Would VI’s workforce drop with higher minimum wage?
The minimum wage in the Territory currently stands at $4.00 per hour.
Commentator, Richard Courtney de Castro, while on the Speak Your Mind TV show aired on January 25, 2014 said, “I really still believe up to now if they increase the minimum wage, they’re going to have a problem finding employees.”
“Four dollars is advantage!” he remarked while noting that employers continue to exploit the current minimum wage.
“I lived in another place before and I saw them increase the minimum wage and you know what was the result?” he asked, “Everybody had to put up an ‘employees wanted’ sign on the door to try to get people to work for that.”

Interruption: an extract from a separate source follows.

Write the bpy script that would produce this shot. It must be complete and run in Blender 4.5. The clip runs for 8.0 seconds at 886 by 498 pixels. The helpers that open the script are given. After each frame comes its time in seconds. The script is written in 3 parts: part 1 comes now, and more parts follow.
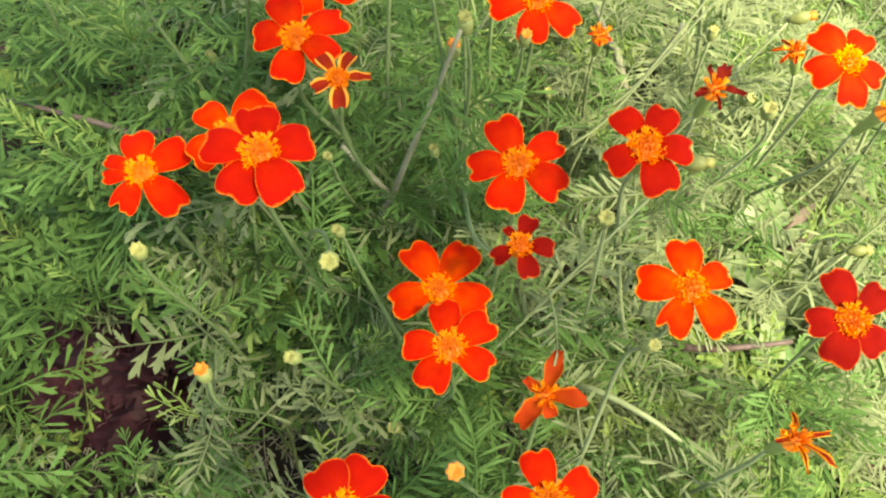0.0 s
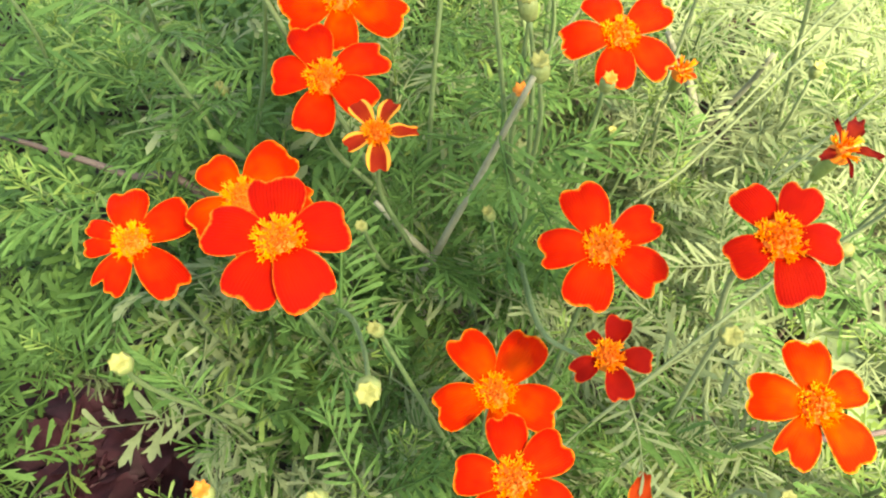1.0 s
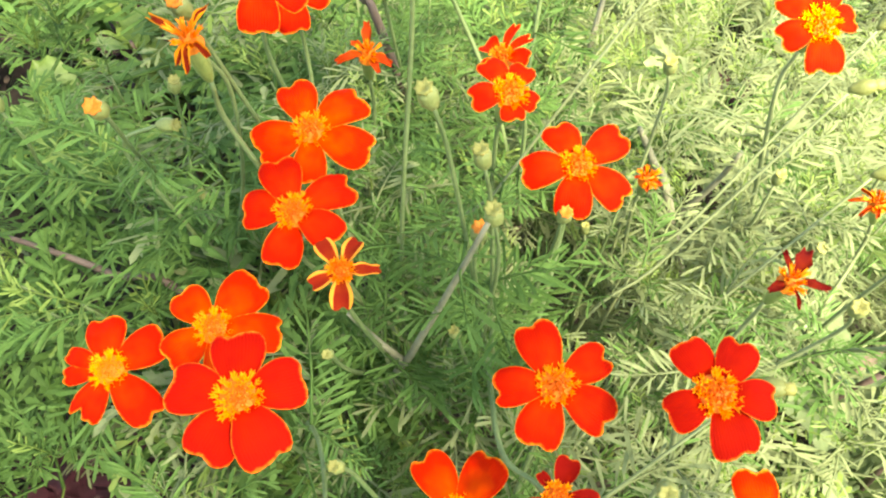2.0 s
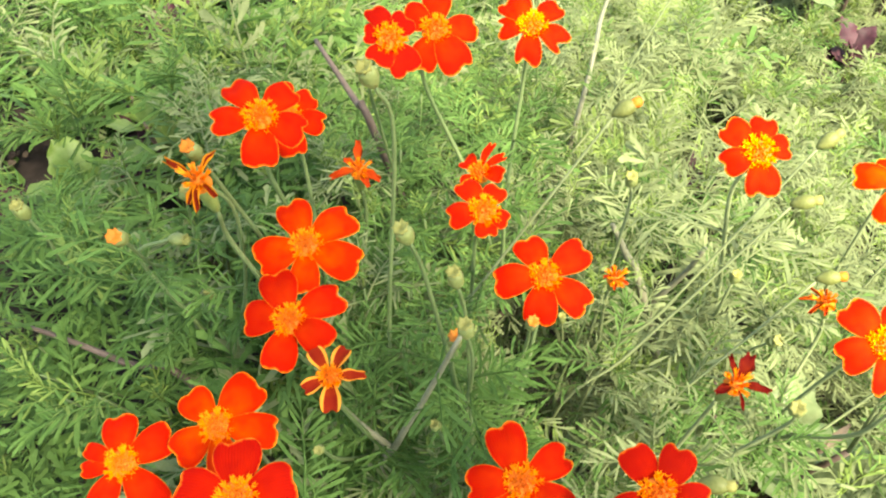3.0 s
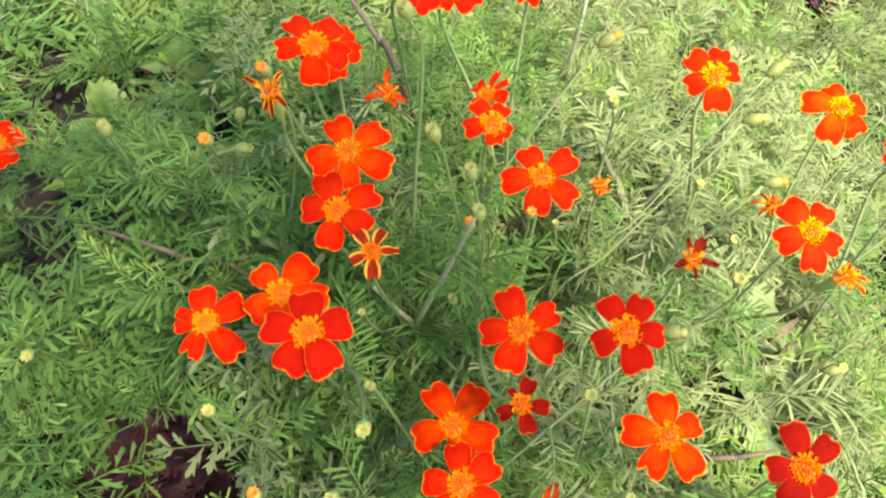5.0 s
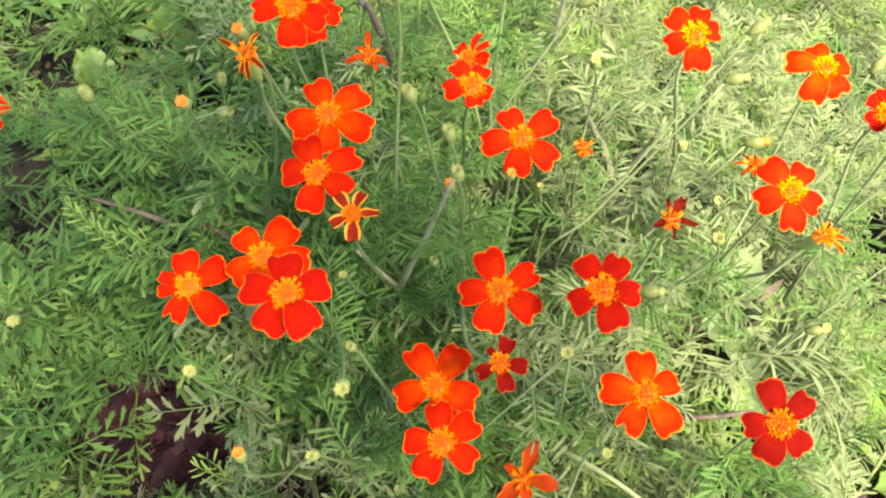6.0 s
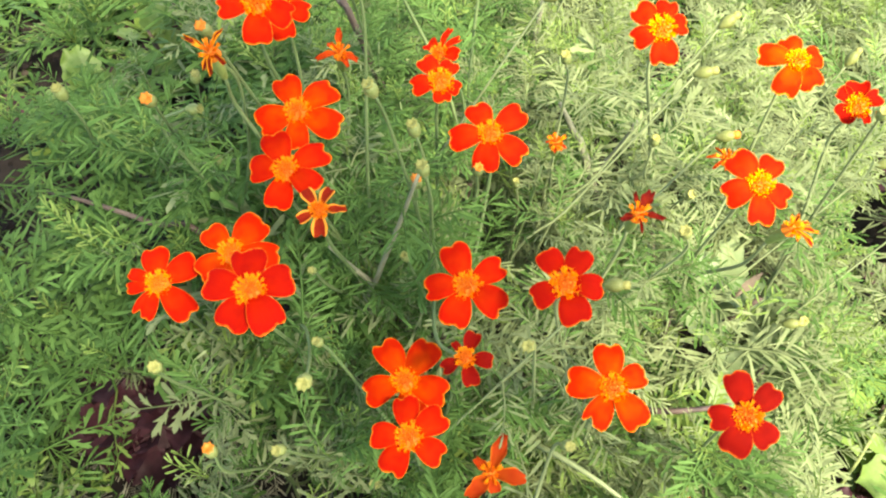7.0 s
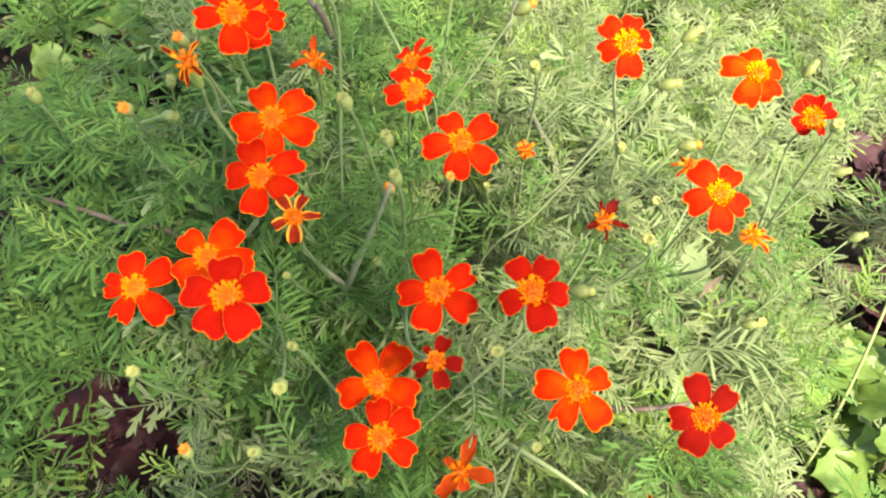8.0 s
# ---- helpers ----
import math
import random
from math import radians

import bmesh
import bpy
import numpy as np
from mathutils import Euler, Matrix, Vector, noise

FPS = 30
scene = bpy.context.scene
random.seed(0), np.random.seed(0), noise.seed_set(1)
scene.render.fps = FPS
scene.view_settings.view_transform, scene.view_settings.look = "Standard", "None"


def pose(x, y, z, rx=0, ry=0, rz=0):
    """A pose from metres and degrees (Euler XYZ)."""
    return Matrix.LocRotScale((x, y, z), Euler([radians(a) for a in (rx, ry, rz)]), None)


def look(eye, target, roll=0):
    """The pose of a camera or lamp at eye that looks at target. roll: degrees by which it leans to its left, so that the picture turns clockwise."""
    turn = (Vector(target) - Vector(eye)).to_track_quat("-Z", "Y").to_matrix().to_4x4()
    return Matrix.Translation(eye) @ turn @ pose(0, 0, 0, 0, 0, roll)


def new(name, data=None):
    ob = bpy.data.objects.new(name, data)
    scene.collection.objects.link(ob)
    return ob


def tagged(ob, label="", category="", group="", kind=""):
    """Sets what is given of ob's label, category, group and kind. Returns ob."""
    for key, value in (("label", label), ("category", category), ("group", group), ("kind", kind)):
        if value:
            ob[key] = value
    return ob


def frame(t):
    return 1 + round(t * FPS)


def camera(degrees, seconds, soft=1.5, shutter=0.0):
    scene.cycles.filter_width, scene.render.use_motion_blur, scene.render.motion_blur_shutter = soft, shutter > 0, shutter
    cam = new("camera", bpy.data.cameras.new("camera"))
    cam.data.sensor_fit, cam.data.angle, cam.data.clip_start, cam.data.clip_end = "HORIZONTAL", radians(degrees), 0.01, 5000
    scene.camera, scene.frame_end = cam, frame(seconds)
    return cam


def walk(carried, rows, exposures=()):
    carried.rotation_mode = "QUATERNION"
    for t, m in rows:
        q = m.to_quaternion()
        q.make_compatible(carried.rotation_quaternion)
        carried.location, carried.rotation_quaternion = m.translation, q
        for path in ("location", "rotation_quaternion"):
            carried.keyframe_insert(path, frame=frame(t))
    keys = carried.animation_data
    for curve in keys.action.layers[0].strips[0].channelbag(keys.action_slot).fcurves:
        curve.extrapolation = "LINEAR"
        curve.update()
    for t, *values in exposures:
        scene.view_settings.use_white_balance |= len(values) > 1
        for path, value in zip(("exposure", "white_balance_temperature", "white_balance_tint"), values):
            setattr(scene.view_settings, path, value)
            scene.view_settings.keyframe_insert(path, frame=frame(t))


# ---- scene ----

He argued that the VI’s market currently has an oversupply of labour and this has driven the price of labour down. “You have what you would call cheap labour and that’s why people would have to go work more than one job to try to make ends meet.”
According to de Castro, while there have been cost of living adjustments over the last twenty years within the Virgin Islands, these have now gone ‘cold’.
He noted that there were two sides to the coin in that persons have expressed that any increase of the minimum wage would force an increase of the prices of goods ‘too high’, while another school of thought holds that people currently receiving the minimum wage ‘can’t even live on the minimum wage’.
Co-host, Julio Sam Henry, related that an employer had previously explained to him that he would never run certain types of business models in the Territory because the labour cost is too high.
“He said in Panama, what somebody does here for four dollars, he could get two people to do for two dollars an hour so he can get twice the productivity,” Henry related.
Premier Dr The Hon. D. Orlando Smith, previously expressed agreement that the minimum wage of the Territory should be reviewed but has given no commitment to when this issue would be addressed by his government.
Speaking on the NDP radio programme on November 4, 2013, Dr Smith noted that employers should not be paying the minimum wage to everyone that they employ simply because it is the minimum.
“As far as the minimum wage is concerned, it is true that it should be reviewed, but I’d just like to say at the same time, that because there is a minimum wage it is not necessary that employers should be paying the minimum wage to everybody who they employ,” he stated.